Sur le plateau, le public est convié à contempler des jeux de rideaux et de lumières, accompagnés de sons. Certes, il y a de quoi surprendre les spectateurs qui s’attendent à voir une pièce de théâtre. C’est du moins ainsi que l’on appréhende le spectacle de l’extérieur. Mais surtout, il nous reconduit à notre problématique Arts et Sciences. Nous sommes à Meylan, à l’Hexagone, Scène nationale. Les Baltazars occupent la scène, avec un spectacle sans acteur et sans texte.

Comment entendre cette nouvelle alliance arts et sciences ? Parce qu’elle se réalise dans et par la matière la plus plastique qui soit pour le théâtre : le rideau de scène, les lumières, la fumée, la spatialisation du son, bref en quelque sorte la matière constitutive de la scène elle-même hormis la parole.

L’Ecorce du vent, ainsi s’intitule le spectacle. Emmanuel Guez, chargé de mission au Centre national des Ecritures du spectacle, et auquel on doit un avant-propos tout à fait pertinent (sur le plan historique et théorique) provoque les metteurs en scène par des questions. Il obtient une première réponse : "Il s’agit pour nous d’écrire avec la matière du plateau, que ce soient les rideaux, la lumière ou le son". "Nous avions envie dès le départ de rendre vivant ce matériau par lui-même". Autrement dit, "nous avons enlevé la présence des corps sur scène parce que l’essentiel nous semblait ailleurs".

Plus de spectacle narratif, plus de spectacle figuratif, mais la composition d’une partition qui a une certaine logique dramatique, et qui se construit à partir des logiques de la matière.

En quoi les sciences sont-elles essentielles à l’élaboration de ce spectacle ? C’est la Cahier N° 6 de l’Atelier arts et sciences de Grenoble qui nous l’apprend. On peut se le procurer sur simple demande, à l’adresse du site : arts-sciences@theatre-hexagone.eu

En effet, il fallait opérer tout un travail sur la lumière d’abord : les LED, le mélange des sources, les lampes et les spectres visibles. Un chercheur rappelle que l’Atelier arts-sciences a déjà réalisé pour deux artistes italiens le chromatophore, une référence historique à la gamme chromatique. Et d’autres propos recoupent celui-ci. Philippe Grosse insiste sur le fait que les artistes et les scientifiques ont les mêmes problèmes, notamment sur l’éclairage et la colorimétrie. Est-ce à dire cependant que les questions de fond soient les mêmes ? On reste sur notre faim.
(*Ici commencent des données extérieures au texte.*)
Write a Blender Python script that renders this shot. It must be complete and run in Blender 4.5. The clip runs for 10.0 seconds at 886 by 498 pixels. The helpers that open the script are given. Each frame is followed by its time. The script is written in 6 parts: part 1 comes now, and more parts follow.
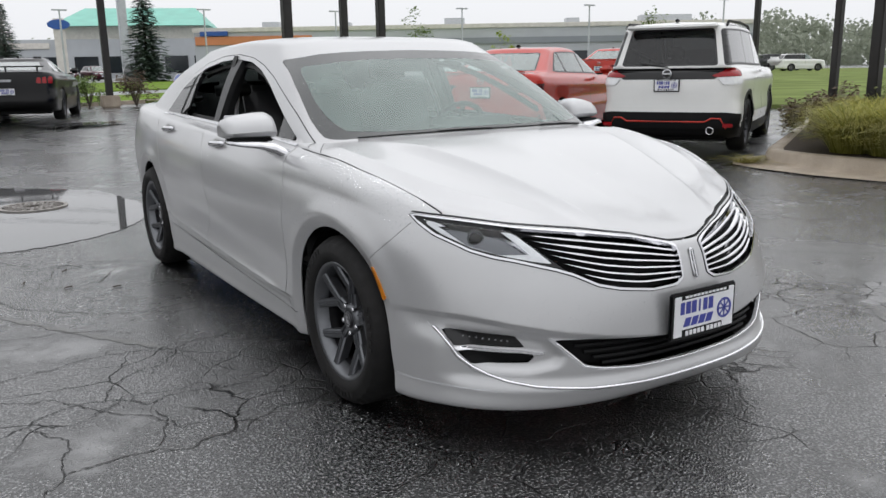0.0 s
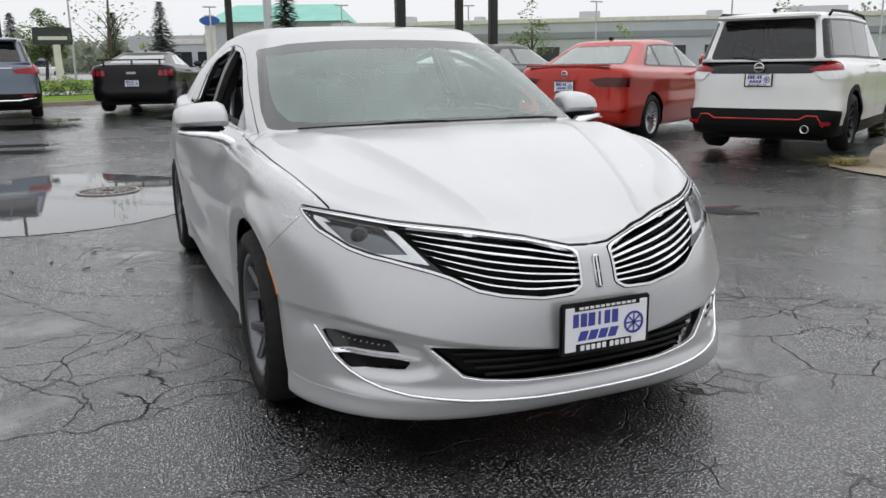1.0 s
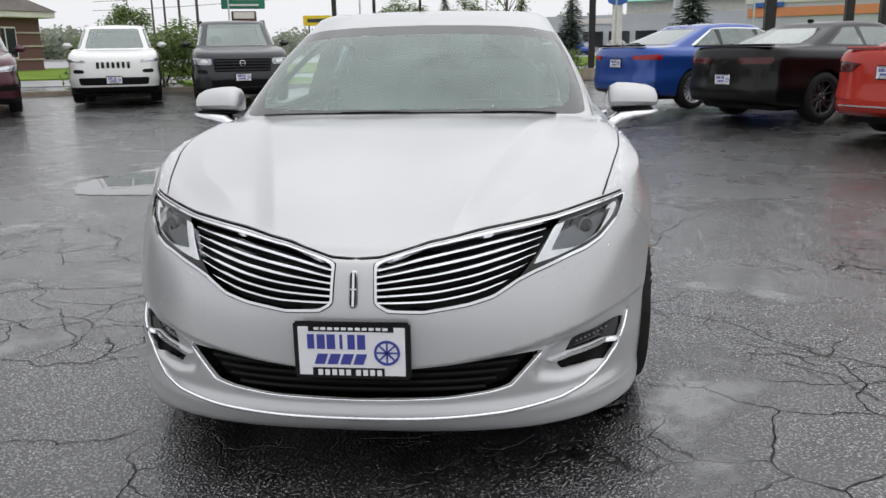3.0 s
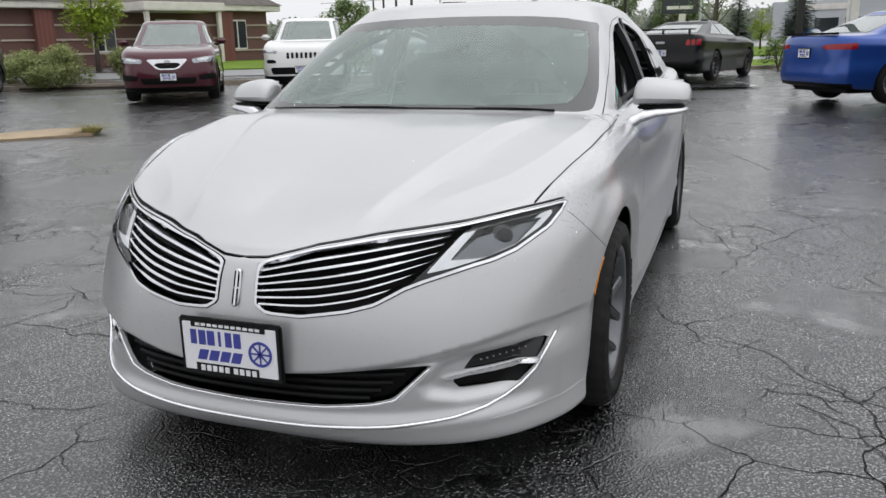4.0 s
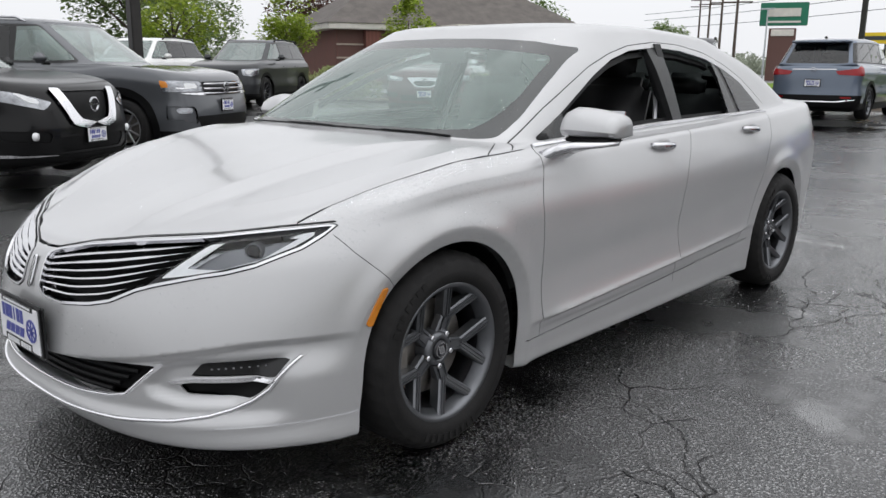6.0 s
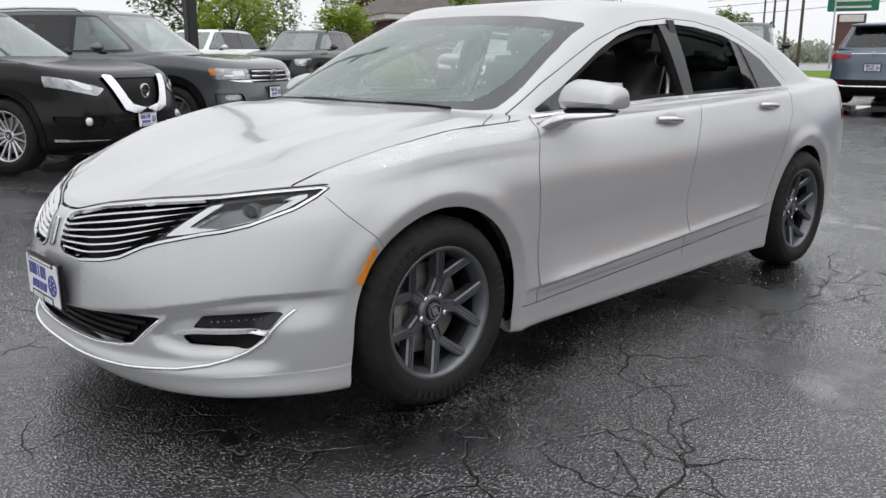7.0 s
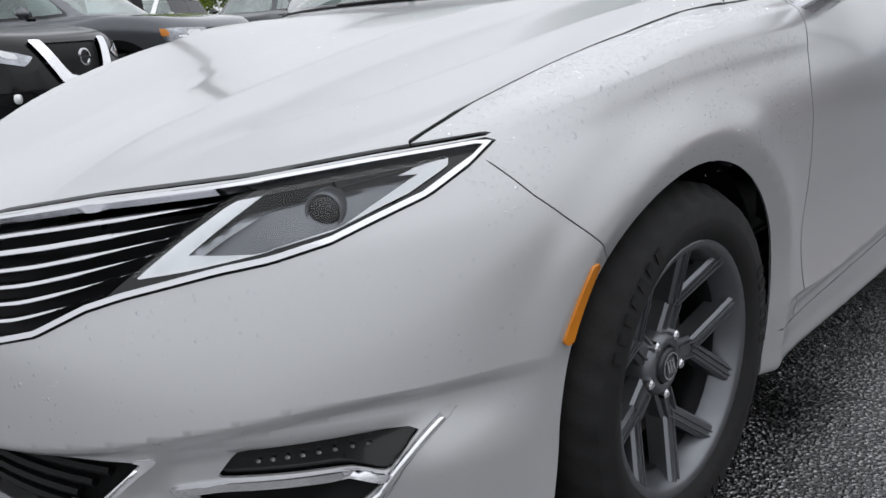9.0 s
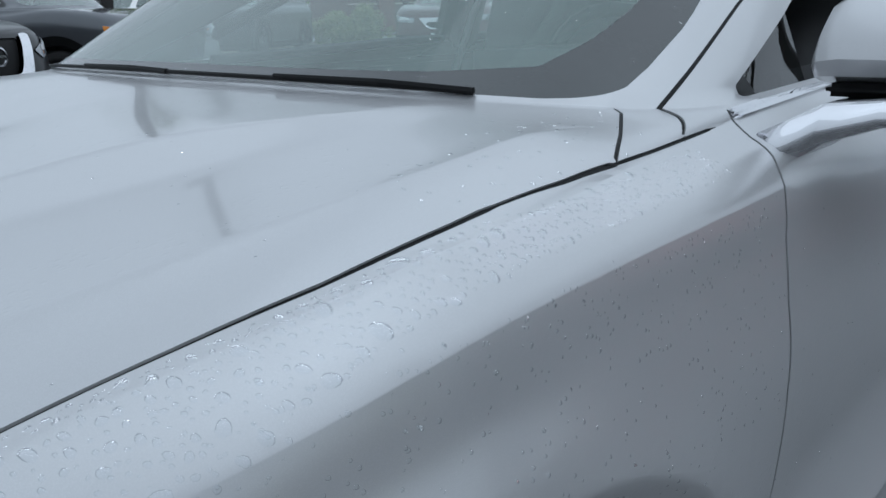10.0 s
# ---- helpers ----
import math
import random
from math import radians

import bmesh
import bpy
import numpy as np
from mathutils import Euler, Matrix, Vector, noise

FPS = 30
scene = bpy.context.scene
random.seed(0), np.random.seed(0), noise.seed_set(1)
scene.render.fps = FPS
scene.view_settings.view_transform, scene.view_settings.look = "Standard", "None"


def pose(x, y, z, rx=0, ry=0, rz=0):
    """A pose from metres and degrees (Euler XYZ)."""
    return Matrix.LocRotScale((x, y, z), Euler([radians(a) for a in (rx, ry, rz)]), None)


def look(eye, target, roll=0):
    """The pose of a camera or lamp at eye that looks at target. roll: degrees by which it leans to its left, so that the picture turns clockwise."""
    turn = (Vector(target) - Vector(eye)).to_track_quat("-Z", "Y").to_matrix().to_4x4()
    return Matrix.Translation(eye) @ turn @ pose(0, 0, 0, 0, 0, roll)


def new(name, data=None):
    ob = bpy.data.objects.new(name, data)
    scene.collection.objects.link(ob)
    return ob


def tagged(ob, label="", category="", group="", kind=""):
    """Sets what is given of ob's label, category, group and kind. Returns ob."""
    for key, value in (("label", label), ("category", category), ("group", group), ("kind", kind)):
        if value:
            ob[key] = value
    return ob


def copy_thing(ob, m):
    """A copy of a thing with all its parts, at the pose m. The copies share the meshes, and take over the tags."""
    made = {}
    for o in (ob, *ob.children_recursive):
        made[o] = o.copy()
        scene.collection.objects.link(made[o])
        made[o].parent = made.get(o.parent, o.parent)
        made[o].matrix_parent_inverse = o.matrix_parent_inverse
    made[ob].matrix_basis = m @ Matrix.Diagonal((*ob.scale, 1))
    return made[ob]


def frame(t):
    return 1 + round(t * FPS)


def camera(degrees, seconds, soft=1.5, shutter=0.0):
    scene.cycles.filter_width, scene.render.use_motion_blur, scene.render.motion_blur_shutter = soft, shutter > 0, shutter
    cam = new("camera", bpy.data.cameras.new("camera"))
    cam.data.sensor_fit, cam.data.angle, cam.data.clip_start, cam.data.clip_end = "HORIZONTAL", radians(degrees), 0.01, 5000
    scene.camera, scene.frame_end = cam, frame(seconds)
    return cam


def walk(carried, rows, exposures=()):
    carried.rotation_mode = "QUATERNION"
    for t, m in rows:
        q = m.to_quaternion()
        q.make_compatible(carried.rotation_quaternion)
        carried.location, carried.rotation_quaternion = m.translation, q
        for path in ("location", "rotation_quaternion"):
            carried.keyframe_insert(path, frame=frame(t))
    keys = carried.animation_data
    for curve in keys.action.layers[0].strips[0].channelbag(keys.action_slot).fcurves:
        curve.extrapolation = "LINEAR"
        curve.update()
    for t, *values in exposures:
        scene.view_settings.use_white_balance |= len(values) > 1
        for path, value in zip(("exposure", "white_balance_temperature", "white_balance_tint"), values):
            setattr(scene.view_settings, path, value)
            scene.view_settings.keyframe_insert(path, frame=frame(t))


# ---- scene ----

Ce qui demeure certain, en tout cas, c’est que l’atelier qui a rendu possible ce résultat sur la scène, procède d’une interrogation réciproque des artistes par les scientifiques et des scientifiques par les artistes. Les discussions se sont engagées durant un an. Georges Zissis avoue même : "L’objectif était d’approcher la lumière d’une autre façon. Je travaille avec la lumière depuis 26 ans. Jusqu’ici mon approche a été scientifique, technique, socio-économique…" Néanmoins, "c’est la première fois que je travaille avec les arts de la scène". "Travailler avec des artistes complète mon approche de la lumière".

En fin de compte, on retiendra un propos central qui pouvait sans doute émaner des uns ou des autres. Il est le suivant. Au début, chacun est arrivé à cette expérience avec ses conceptions, et des théories toutes prêtes. Pourtant, il n’a pas fallu longtemps pour que chacun finisse par n’avoir plus que des questions et des doutes sur son approche des autres. "En tout cas, les choses ne se sont pas du tout déroulées comme nous l’imaginions".


* Les Cahiers de l’Atelier arts-sciences, N° 6, Résidence 2010-2011, février 2012, Grenoble.